(『イスラム・パワー』松村清二郎著から抜粋)
18世紀の半ば頃に、ダライーヤの支配者だったサウード家の当主シェイク・サウードは、説教師ワッハーブのパトロンとなった。
ワッハーブは、無法状態にあったアラビア半島にあって、「イスラム教の原点に返り、厳しい戒律を求めよう」と訴える、『原理主義者(イスラム復興主義者)』であった。
サウード家は、近隣の部族や都市を征服するジハード(聖戦)の武器に、ワッハーブの思想はなれると見た。
そこで1744年にシェイク・サウードは、自分の息子とワッハーブの娘を結婚させた。
ワッハーブ=サウード同盟は勢力を拡大し、巡礼の妨害、モスクの破壊、娯楽品の焼却などを行った。

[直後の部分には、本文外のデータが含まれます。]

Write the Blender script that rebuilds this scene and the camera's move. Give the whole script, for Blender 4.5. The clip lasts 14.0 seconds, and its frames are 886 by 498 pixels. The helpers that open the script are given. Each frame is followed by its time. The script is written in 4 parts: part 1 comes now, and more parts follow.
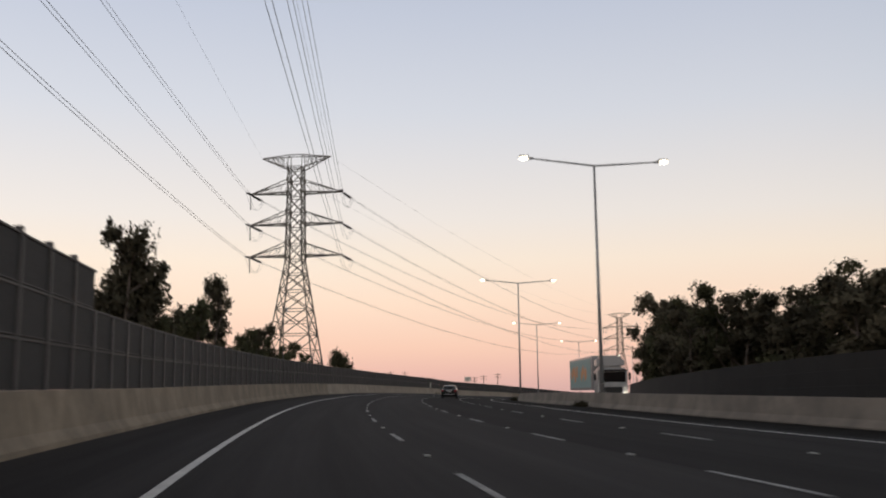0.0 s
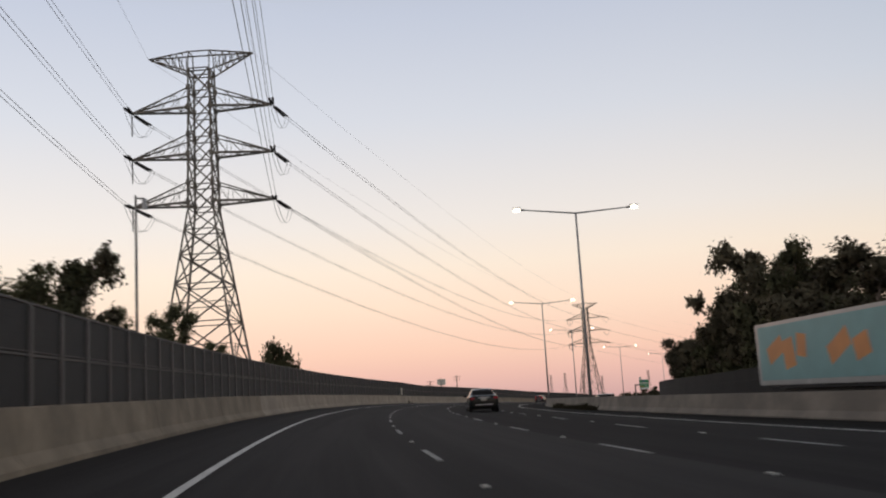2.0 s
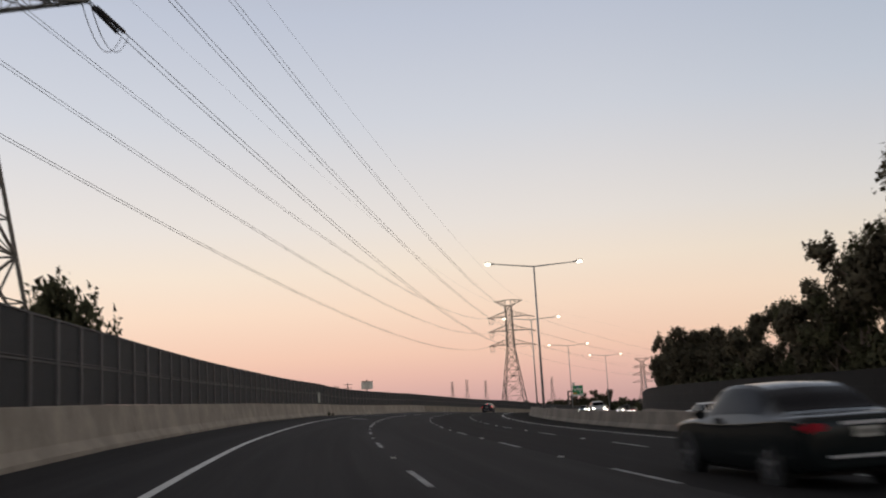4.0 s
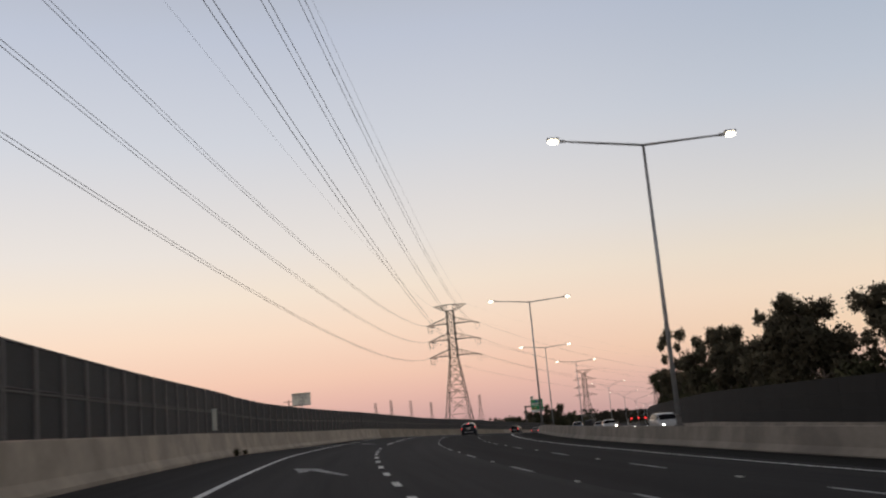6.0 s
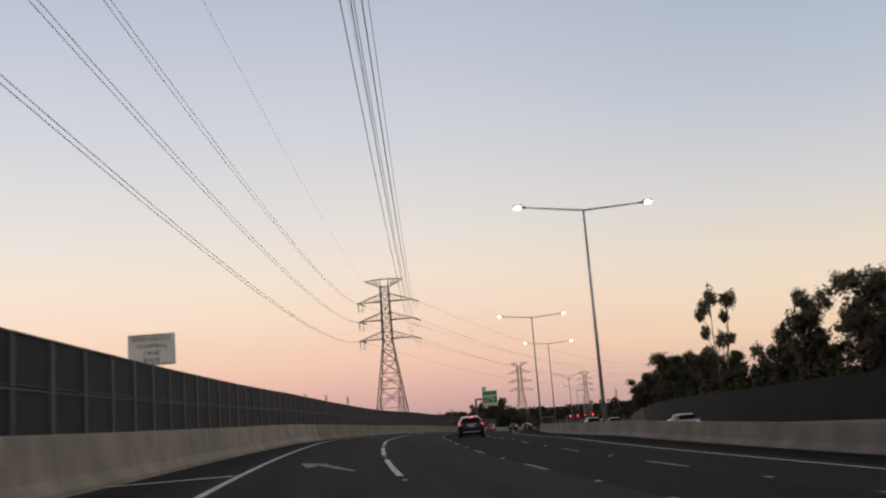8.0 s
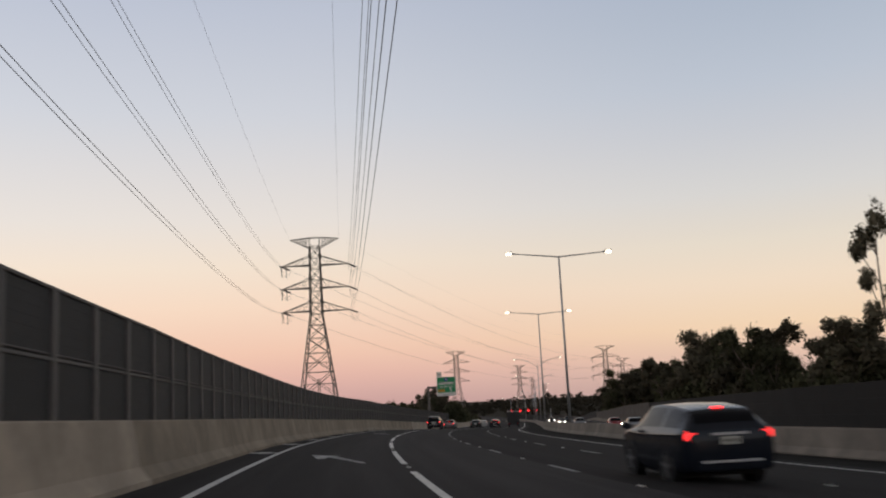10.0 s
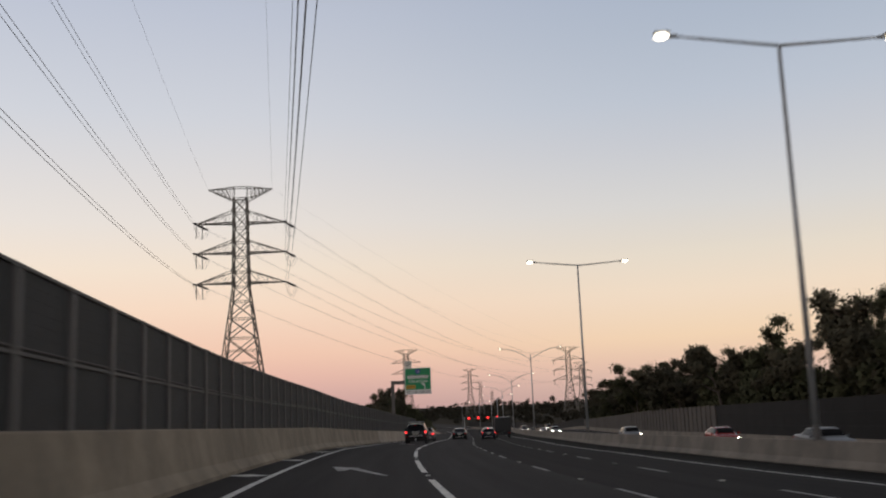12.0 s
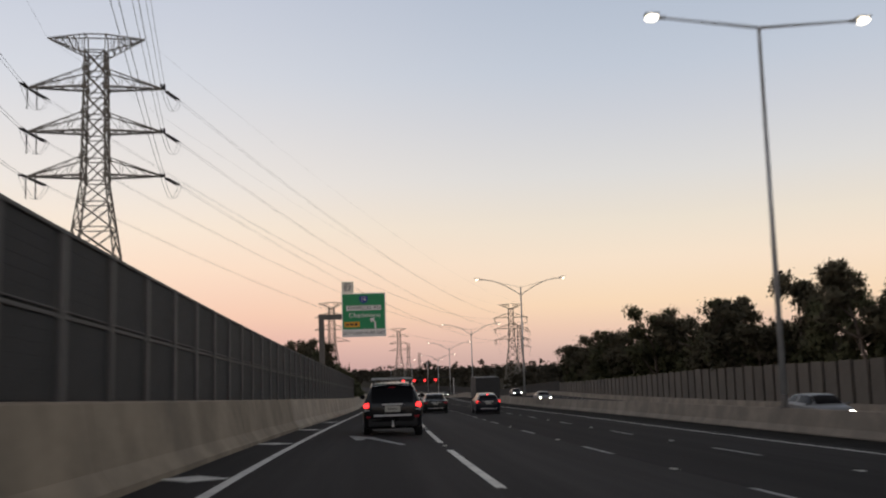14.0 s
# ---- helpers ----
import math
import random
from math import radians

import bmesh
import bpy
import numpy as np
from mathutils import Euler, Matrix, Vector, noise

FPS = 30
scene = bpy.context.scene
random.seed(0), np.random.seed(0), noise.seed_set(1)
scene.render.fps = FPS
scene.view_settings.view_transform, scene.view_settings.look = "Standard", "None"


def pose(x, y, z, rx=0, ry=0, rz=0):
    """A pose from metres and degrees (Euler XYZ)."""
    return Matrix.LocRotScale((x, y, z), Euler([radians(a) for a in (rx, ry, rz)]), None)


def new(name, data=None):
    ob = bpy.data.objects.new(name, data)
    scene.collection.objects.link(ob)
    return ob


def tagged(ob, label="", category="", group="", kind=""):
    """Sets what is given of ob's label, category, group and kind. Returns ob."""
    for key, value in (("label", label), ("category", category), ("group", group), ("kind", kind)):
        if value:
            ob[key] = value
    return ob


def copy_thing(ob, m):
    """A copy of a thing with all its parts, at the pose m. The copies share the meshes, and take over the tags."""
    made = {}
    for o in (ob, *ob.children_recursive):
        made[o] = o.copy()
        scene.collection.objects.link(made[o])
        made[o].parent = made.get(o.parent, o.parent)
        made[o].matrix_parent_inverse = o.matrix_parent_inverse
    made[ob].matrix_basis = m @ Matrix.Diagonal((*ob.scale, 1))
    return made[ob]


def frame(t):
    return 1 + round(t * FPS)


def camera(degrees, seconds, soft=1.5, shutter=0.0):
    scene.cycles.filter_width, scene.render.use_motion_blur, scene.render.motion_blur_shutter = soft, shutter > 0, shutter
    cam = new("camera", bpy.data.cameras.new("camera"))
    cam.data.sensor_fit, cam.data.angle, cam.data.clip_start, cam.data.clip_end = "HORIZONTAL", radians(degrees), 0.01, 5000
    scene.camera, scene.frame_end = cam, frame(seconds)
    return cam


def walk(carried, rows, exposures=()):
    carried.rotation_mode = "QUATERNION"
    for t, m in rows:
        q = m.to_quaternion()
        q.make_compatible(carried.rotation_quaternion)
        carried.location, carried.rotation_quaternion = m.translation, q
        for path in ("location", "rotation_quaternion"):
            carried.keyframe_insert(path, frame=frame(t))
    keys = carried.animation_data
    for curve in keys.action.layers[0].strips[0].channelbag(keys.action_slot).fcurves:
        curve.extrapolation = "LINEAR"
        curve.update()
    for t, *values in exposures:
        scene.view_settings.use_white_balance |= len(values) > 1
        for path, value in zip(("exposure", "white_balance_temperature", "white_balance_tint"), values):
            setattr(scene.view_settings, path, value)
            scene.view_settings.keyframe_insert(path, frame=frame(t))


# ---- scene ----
cam = camera(50.071, 14.0, soft=2.0, shutter=0.4)
PATH = [
    (0, -0.360, 0.000, 1.176, 98.534, 0.701, -8.795),
    (0.5, -0.263, 12.514, 1.264, 98.039, 0.514, -9.441),
    (1, 0.005, 24.916, 1.352, 97.958, 0.925, -10.000),
    (1.5, 0.521, 37.199, 1.458, 98.421, 2.651, -11.643),
    (2, 1.322, 49.354, 1.582, 98.744, 3.399, -12.674),
    (2.5, 2.430, 61.391, 1.704, 99.958, 3.910, -13.924),
    (3, 3.827, 73.322, 1.790, 99.346, 3.211, -15.129),
    (3.5, 5.504, 85.139, 1.873, 99.209, 2.732, -17.107),
    (3.7, 6.249, 89.833, 1.906, 98.879, 3.003, -18.250),
    (4.2, 8.295, 101.489, 1.941, 98.827, 3.419, -19.350),
    (4.75, 10.849, 114.217, 1.962, 98.771, 3.877, -20.576),
    (5.3, 13.728, 126.849, 1.959, 98.714, 4.335, -21.819),
    (5.8, 16.628, 138.241, 1.905, 98.664, 4.751, -22.946),
    (6, 17.862, 142.773, 1.883, 99.698, 5.201, -23.954),
    (6.5, 21.075, 154.101, 1.829, 99.954, 5.466, -25.907),
    (7, 24.579, 165.423, 1.733, 99.157, 5.678, -27.055),
    (7.5, 28.376, 176.730, 1.637, 99.710, 5.793, -28.408),
    (8, 32.470, 188.015, 1.498, 99.037, 4.504, -29.187),
    (8.2, 34.196, 192.521, 1.426, 98.475, 3.450, -29.488),
    (8.7, 38.727, 203.777, 1.243, 98.395, 3.360, -30.763),
    (9.2, 43.574, 215.011, 1.061, 98.316, 3.270, -32.050),
    (9.7, 48.739, 226.214, 0.883, 98.236, 3.179, -33.312),
    (10.3, 55.367, 239.594, 0.661, 98.141, 3.071, -34.771),
    (10.5, 57.678, 244.030, 0.530, 97.631, 3.455, -34.923),
    (11, 63.657, 255.074, 0.201, 97.724, 3.965, -35.616),
    (11.5, 69.925, 266.041, -0.132, 98.795, 2.802, -37.165),
    (12, 76.478, 276.927, -0.531, 98.563, 2.395, -37.841),
    (12.5, 83.246, 287.752, -0.931, 96.571, 2.493, -39.654),
    (13, 90.307, 298.447, -1.347, 96.863, 1.709, -40.631),
    (13.5, 97.656, 309.006, -1.778, 97.217, 1.587, -41.496),
    (14, 105.286, 319.424, -2.228, 96.279, 1.773, -42.564),
]
walk(cam, [(r[0], pose(*r[1:])) for r in PATH], [(0.0, 0.07), (1.5, 0.1), (2.1, 0.12), (2.45, 0.0), (3.5, 0.0), (12.5, 0.0), (14.0, 0.09)])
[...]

怒ったオスマン帝国は、1811年にエジプト代官(総督)のムハンマド・アリに駆逐するように命じた。
(この頃は、オスマン帝国が中東を支配していた)
1818年9月に、ワッハーブ=サウード同盟の本拠地だったダライーヤは陥落し、サウード家の当主だったアブダッラーは処刑された。
(『大衝突』池上彰著から抜粋)
ワッハーブ家とサウード家は、政治的支配者はサウード家、宗教的支配者はワッハーブ家に分けていた。
1792年にワッハーブが死去すると、サウード家が宗教面でも指導者の地位を得た。